_TASK TO COMPLETE_: Can you print the data exactly and leave out each image?

_GIVEN RECORDS_:

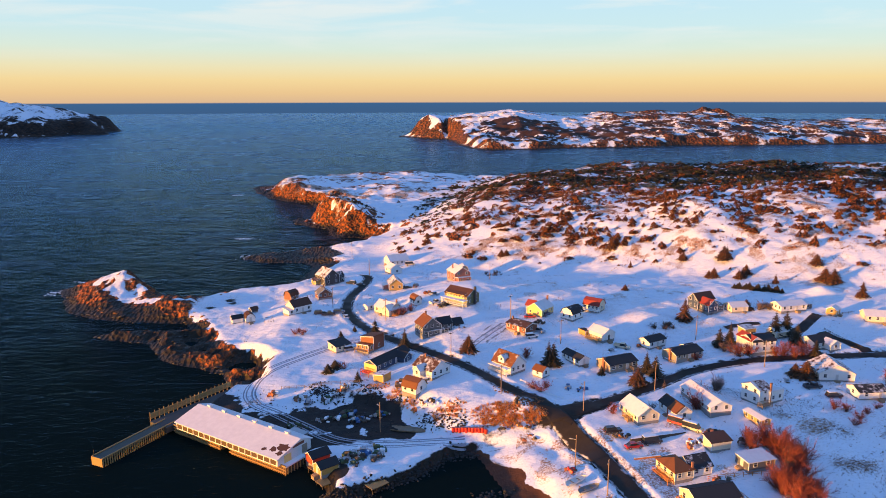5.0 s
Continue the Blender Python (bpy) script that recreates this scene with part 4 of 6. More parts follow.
# beside the main road
h = house("cream bungalow with a brown hipped porch roof", 50.6, 182.6, 19, 5.6, 8.0, 2.9, "cream", "rust", 0.25, kind="hip", rise=1.9, wins="-x3 -y2", base=0.6)
block(h, 5.6, -0.4, 0, 6.4, 6.4, 2.8, "white", roof_of("black", 0.35), rise=2.1, wins="-y2", base=0.6)
chimney(h, 2.6, -3.6, 0, 4.8, 0.5)
deck(h, -4.6, -3.6, -2.9, 3.2, 0.6, 0.8, WALLS["orange"])
h = house("cream bungalow with a black roof and low gables", 54.3, 169.6, 16, 11.6, 7.6, 3.0, "cream", "black", 0.10, rise=1.6, wins="-y4 -x2", base=0.6, door="-y")
deck(h, -7.2, -3.4, -5.9, 3.0, 0.6, 0.8, WALLS["orange"])
deck(h, 5.9, -3.6, 8.8, 0.0, 0.6, 0.9, WALLS["orange"])
h = house("cream gambrel barn with a brown roof beside the road", 53.2, 150.6, 95, 9.6, 5.0, 2.7, "cream", "brown", 0.05, "barn", "barn", kind="gambrel", rise=2.3, wins="+y3 -x2")
h = house("long white house with a black roof", 60.6, 157.0, 8, 7.6, 5.0, 2.6, "white", "black", 0.08, rise=1.4, wins="-y2 -x1", door="")
block(h, 5.1, 0.1, 0, 2.6, 4.2, 2.4, "white", roof_of("black", 0.05), rise=1.2, wins="-y1")
house("grey garden shed with a snow-covered roof", 70.2, 160.2, 112, 5.4, 3.4, 2.2, "grey", "black", 0.7, "shed", "shed", rise=1.1, wins="+y2")
house("small cream shed with a red-brown roof", 65.3, 195.4, 15, 6.2, 3.8, 2.8, "cream", "brown", 0.12, "shed", "shed", kind="shed", rise=0.9)
house("grey flat-roofed workshop under snow", 71.0, 186.2, 16, 8.0, 5.4, 2.6, "grey", "grey", 0.95, "workshop", "workshop", kind="shed", rise=0.3, wins="-x1 -y2", door="-x")
# at the water's edge
house("red fishing shed with a black roof", -35.2, 191.6, 40, 5.4, 4.0, 2.4, "red", "black", 0.08, "fishing_shed", "shed", rise=1.2)
house("ochre fishing shed with a black roof", -32.4, 187.0, 40, 5.4, 4.0, 2.4, "ochre", "black", 0.1, "fishing_shed", "shed", rise=1.2, door="-x")

# ---- wharf and jetty ----
def pole_bm(r0, r1, z0, z1, n=8, x=0.0, y=0.0, bm=None):
    bm = bm or bmesh.new()
    a = [bm.verts.new((x + r0 * math.cos(6.2832 * i / n), y + r0 * math.sin(6.2832 * i / n), z0)) for i in range(n)]
    b = [bm.verts.new((x + r1 * math.cos(6.2832 * i / n), y + r1 * math.sin(6.2832 * i / n), z1)) for i in range(n)]
    for i in range(n):
        bm.faces.new([a[i], a[(i + 1) % n], b[(i + 1) % n], b[i]])
    bm.faces.new(b)
    bm.faces.new(a[::-1])
    return bm


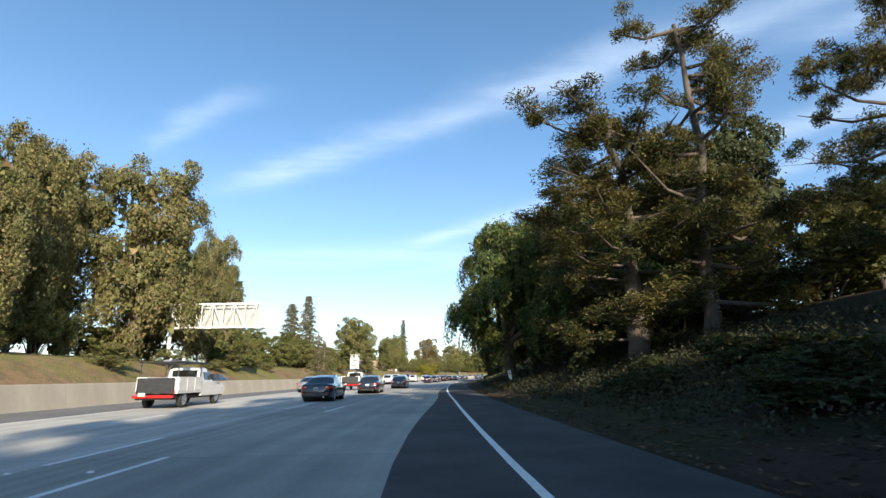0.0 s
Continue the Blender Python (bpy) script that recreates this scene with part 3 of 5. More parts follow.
def make_great_sycamore(seed):
    """Pale forked trunk with one long crooked limb reaching sideways (+x)."""
    rnd, rng = random.Random(seed), np.random.default_rng(seed)
    segs, tips = [], []

    def chain(pts, r0, r1, depth, length):
        pts = [Vector(p) for p in pts]
        n = len(pts) - 1
        for i in range(n):
            a, b = r0 + (r1 - r0) * i / n, r0 + (r1 - r0) * (i + 1) / n
            segs.append((pts[i], pts[i + 1], a, b))
            if i >= 1:
                for _ in range(3):
                    d = Vector((rnd.gauss(0.2, 0.8), rnd.gauss(0, 0.9), rnd.gauss(0.35, 0.6))).normalized()
                    grow(rnd, pts[i + 1], d, length * rnd.uniform(0.6, 1.1), max(b * 0.42, 0.014), depth, segs, tips, 0.32, 2, 0.74, 0.04)
        grow(rnd, pts[-1], (pts[-1] - pts[-2]).normalized(), length, r1 * 0.9, depth, segs, tips, 0.28, 3, 0.72, 0.03)

    segs.append((Vector((0, 0, -0.3)), Vector((0.02, 0, 1.6)), 0.25, 0.20))
    segs.append((Vector((0.02, 0, 1.6)), Vector((0.05, 0, 3.5)), 0.20, 0.18))
    chain([(0.05, 0, 3.5), (0.55, 0.1, 4.4), (0.98, 0.1, 5.4), (1.2, 0.1, 6.4), (1.55, 0.2, 7.6)], 0.14, 0.05, 4, 1.0)
    chain([(0.98, 0.1, 5.4), (1.6, 0.0, 5.3), (1.95, -0.1, 4.72), (2.3, -0.1, 4.6), (2.7, -0.1, 4.95), (3.2, -0.1, 5.6), (4.0, -0.2, 6.2), (4.7, -0.2, 6.7)], 0.085, 0.03, 4, 0.75)
    chain([(0.05, 0, 3.5), (-0.15, 0.05, 4.8), (-0.25, 0.1, 6.2), (-0.1, 0.1, 7.6), (0.2, 0.1, 8.6)], 0.15, 0.05, 4, 1.0)
    chain([(-0.15, 0.05, 4.8), (-0.9, 0.4, 5.6), (-1.6, 0.7, 6.8), (-2.2, 0.8, 8.0)], 0.09, 0.03, 4, 0.9)
    segs = [(a, b, max(r0, 0.005), max(r1, 0.005)) for a, b, r0, r1 in segs]
    t = np.array([(s[1].x, s[1].y, s[1].z) for s in segs if s[2] < 0.02])
    pick = t[rng.integers(0, len(t), 9000)] + rng.normal(scale=0.05, size=(9000, 3))
    return {"trunk": tubes_mesh("trunk", segs, M["bark_pale"], 8), "leaf_cover": quads_mesh("leaf_cover", leaves(rng, pick, 0.036, 0.8), M["brown_leaf"])}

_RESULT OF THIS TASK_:
5.0 s
Continue the Blender Python (bpy) script that recreates this scene with part 4 of 6. More parts follow.
# beside the main road
h = house("cream bungalow with a brown hipped porch roof", 50.6, 182.6, 19, 5.6, 8.0, 2.9, "cream", "rust", 0.25, kind="hip", rise=1.9, wins="-x3 -y2", base=0.6)
block(h, 5.6, -0.4, 0, 6.4, 6.4, 2.8, "white", roof_of("black", 0.35), rise=2.1, wins="-y2", base=0.6)
chimney(h, 2.6, -3.6, 0, 4.8, 0.5)
deck(h, -4.6, -3.6, -2.9, 3.2, 0.6, 0.8, WALLS["orange"])
h = house("cream bungalow with a black roof and low gables", 54.3, 169.6, 16, 11.6, 7.6, 3.0, "cream", "black", 0.10, rise=1.6, wins="-y4 -x2", base=0.6, door="-y")
deck(h, -7.2, -3.4, -5.9, 3.0, 0.6, 0.8, WALLS["orange"])
deck(h, 5.9, -3.6, 8.8, 0.0, 0.6, 0.9, WALLS["orange"])
h = house("cream gambrel barn with a brown roof beside the road", 53.2, 150.6, 95, 9.6, 5.0, 2.7, "cream", "brown", 0.05, "barn", "barn", kind="gambrel", rise=2.3, wins="+y3 -x2")
h = house("long white house with a black roof", 60.6, 157.0, 8, 7.6, 5.0, 2.6, "white", "black", 0.08, rise=1.4, wins="-y2 -x1", door="")
block(h, 5.1, 0.1, 0, 2.6, 4.2, 2.4, "white", roof_of("black", 0.05), rise=1.2, wins="-y1")
house("grey garden shed with a snow-covered roof", 70.2, 160.2, 112, 5.4, 3.4, 2.2, "grey", "black", 0.7, "shed", "shed", rise=1.1, wins="+y2")
house("small cream shed with a red-brown roof", 65.3, 195.4, 15, 6.2, 3.8, 2.8, "cream", "brown", 0.12, "shed", "shed", kind="shed", rise=0.9)
house("grey flat-roofed workshop under snow", 71.0, 186.2, 16, 8.0, 5.4, 2.6, "grey", "grey", 0.95, "workshop", "workshop", kind="shed", rise=0.3, wins="-x1 -y2", door="-x")
# at the water's edge
house("red fishing shed with a black roof", -35.2, 191.6, 40, 5.4, 4.0, 2.4, "red", "black", 0.08, "fishing_shed", "shed", rise=1.2)
house("ochre fishing shed with a black roof", -32.4, 187.0, 40, 5.4, 4.0, 2.4, "ochre", "black", 0.1, "fishing_shed", "shed", rise=1.2, door="-x")

# ---- wharf and jetty ----
def pole_bm(r0, r1, z0, z1, n=8, x=0.0, y=0.0, bm=None):
    bm = bm or bmesh.new()
    a = [bm.verts.new((x + r0 * math.cos(6.2832 * i / n), y + r0 * math.sin(6.2832 * i / n), z0)) for i in range(n)]
    b = [bm.verts.new((x + r1 * math.cos(6.2832 * i / n), y + r1 * math.sin(6.2832 * i / n), z1)) for i in range(n)]
    for i in range(n):
        bm.faces.new([a[i], a[(i + 1) % n], b[(i + 1) % n], b[i]])
    bm.faces.new(b)
    bm.faces.new(a[::-1])
    return bm


0.0 s
Continue the Blender Python (bpy) script that recreates this scene with part 3 of 5. More parts follow.
def make_great_sycamore(seed):
    """Pale forked trunk with one long crooked limb reaching sideways (+x)."""
    rnd, rng = random.Random(seed), np.random.default_rng(seed)
    segs, tips = [], []

    def chain(pts, r0, r1, depth, length):
        pts = [Vector(p) for p in pts]
        n = len(pts) - 1
        for i in range(n):
            a, b = r0 + (r1 - r0) * i / n, r0 + (r1 - r0) * (i + 1) / n
            segs.append((pts[i], pts[i + 1], a, b))
            if i >= 1:
                for _ in range(3):
                    d = Vector((rnd.gauss(0.2, 0.8), rnd.gauss(0, 0.9), rnd.gauss(0.35, 0.6))).normalized()
                    grow(rnd, pts[i + 1], d, length * rnd.uniform(0.6, 1.1), max(b * 0.42, 0.014), depth, segs, tips, 0.32, 2, 0.74, 0.04)
        grow(rnd, pts[-1], (pts[-1] - pts[-2]).normalized(), length, r1 * 0.9, depth, segs, tips, 0.28, 3, 0.72, 0.03)

    segs.append((Vector((0, 0, -0.3)), Vector((0.02, 0, 1.6)), 0.25, 0.20))
    segs.append((Vector((0.02, 0, 1.6)), Vector((0.05, 0, 3.5)), 0.20, 0.18))
    chain([(0.05, 0, 3.5), (0.55, 0.1, 4.4), (0.98, 0.1, 5.4), (1.2, 0.1, 6.4), (1.55, 0.2, 7.6)], 0.14, 0.05, 4, 1.0)
    chain([(0.98, 0.1, 5.4), (1.6, 0.0, 5.3), (1.95, -0.1, 4.72), (2.3, -0.1, 4.6), (2.7, -0.1, 4.95), (3.2, -0.1, 5.6), (4.0, -0.2, 6.2), (4.7, -0.2, 6.7)], 0.085, 0.03, 4, 0.75)
    chain([(0.05, 0, 3.5), (-0.15, 0.05, 4.8), (-0.25, 0.1, 6.2), (-0.1, 0.1, 7.6), (0.2, 0.1, 8.6)], 0.15, 0.05, 4, 1.0)
    chain([(-0.15, 0.05, 4.8), (-0.9, 0.4, 5.6), (-1.6, 0.7, 6.8), (-2.2, 0.8, 8.0)], 0.09, 0.03, 4, 0.9)
    segs = [(a, b, max(r0, 0.005), max(r1, 0.005)) for a, b, r0, r1 in segs]
    t = np.array([(s[1].x, s[1].y, s[1].z) for s in segs if s[2] < 0.02])
    pick = t[rng.integers(0, len(t), 9000)] + rng.normal(scale=0.05, size=(9000, 3))
    return {"trunk": tubes_mesh("trunk", segs, M["bark_pale"], 8), "leaf_cover": quads_mesh("leaf_cover", leaves(rng, pick, 0.036, 0.8), M["brown_leaf"])}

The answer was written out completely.